To do:
Retype only the lines from the top of the records to the line with "return z + np.where(y", including that line but none of the pictures.

Task inputs:
....................

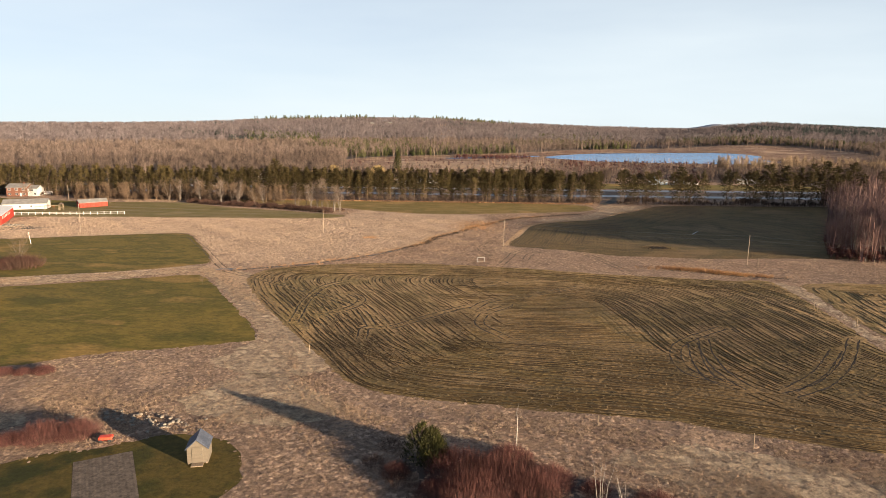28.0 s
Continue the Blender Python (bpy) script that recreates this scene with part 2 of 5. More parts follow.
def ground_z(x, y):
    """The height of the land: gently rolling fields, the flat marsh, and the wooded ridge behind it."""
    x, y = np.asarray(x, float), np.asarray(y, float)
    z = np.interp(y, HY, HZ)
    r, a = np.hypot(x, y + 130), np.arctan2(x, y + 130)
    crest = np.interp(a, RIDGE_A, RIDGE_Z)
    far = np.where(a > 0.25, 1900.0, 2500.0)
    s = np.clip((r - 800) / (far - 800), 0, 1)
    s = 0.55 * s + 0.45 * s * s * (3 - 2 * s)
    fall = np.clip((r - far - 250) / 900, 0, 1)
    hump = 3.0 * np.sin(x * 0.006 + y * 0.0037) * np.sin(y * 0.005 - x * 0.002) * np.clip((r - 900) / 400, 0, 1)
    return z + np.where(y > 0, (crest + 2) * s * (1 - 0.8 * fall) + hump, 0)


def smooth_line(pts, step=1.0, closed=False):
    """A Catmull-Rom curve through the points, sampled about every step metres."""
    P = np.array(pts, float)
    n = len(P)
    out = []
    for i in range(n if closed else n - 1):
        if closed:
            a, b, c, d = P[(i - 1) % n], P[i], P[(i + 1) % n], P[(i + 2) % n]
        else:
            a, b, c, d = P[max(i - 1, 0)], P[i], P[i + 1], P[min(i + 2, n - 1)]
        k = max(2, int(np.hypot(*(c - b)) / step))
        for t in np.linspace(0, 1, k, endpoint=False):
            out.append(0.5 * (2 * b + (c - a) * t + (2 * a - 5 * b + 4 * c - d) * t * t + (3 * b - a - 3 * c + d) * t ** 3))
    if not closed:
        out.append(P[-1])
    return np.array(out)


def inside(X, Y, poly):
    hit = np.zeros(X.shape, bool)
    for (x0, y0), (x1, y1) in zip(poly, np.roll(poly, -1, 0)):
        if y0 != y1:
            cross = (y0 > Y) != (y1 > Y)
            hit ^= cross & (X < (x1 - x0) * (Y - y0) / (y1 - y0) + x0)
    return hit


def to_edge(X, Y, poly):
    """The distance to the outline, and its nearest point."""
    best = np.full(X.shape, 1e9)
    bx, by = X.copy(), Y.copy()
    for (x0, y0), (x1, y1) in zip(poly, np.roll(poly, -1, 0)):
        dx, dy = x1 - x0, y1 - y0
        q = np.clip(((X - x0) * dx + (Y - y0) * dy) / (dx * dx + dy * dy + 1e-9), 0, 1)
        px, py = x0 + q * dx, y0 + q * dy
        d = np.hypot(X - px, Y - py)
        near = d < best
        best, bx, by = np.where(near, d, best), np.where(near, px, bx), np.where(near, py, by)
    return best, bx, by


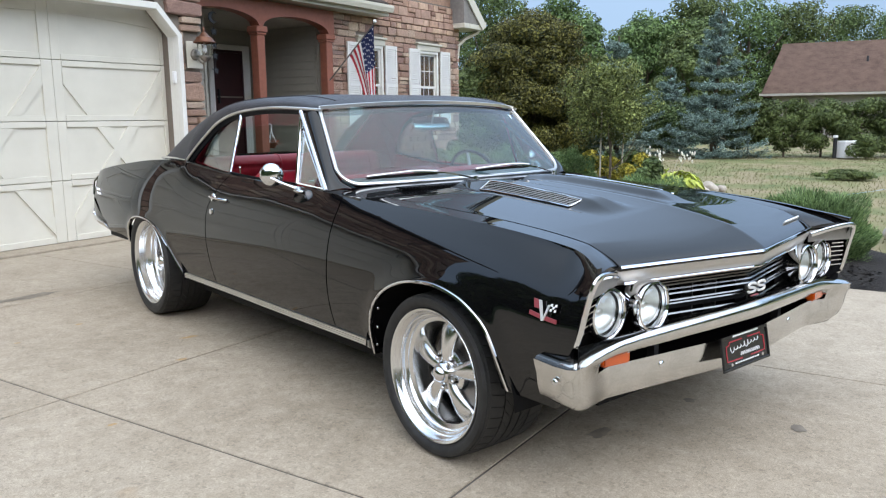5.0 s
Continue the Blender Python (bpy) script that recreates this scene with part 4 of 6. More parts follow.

....................

Output of the exercise:
28.0 s
Continue the Blender Python (bpy) script that recreates this scene with part 2 of 5. More parts follow.
def ground_z(x, y):
    """The height of the land: gently rolling fields, the flat marsh, and the wooded ridge behind it."""
    x, y = np.asarray(x, float), np.asarray(y, float)
    z = np.interp(y, HY, HZ)
    r, a = np.hypot(x, y + 130), np.arctan2(x, y + 130)
    crest = np.interp(a, RIDGE_A, RIDGE_Z)
    far = np.where(a > 0.25, 1900.0, 2500.0)
    s = np.clip((r - 800) / (far - 800), 0, 1)
    s = 0.55 * s + 0.45 * s * s * (3 - 2 * s)
    fall = np.clip((r - far - 250) / 900, 0, 1)
    hump = 3.0 * np.sin(x * 0.006 + y * 0.0037) * np.sin(y * 0.005 - x * 0.002) * np.clip((r - 900) / 400, 0, 1)
    return z + np.where(y > 0, (crest + 2) * s * (1 - 0.8 * fall) + hump, 0)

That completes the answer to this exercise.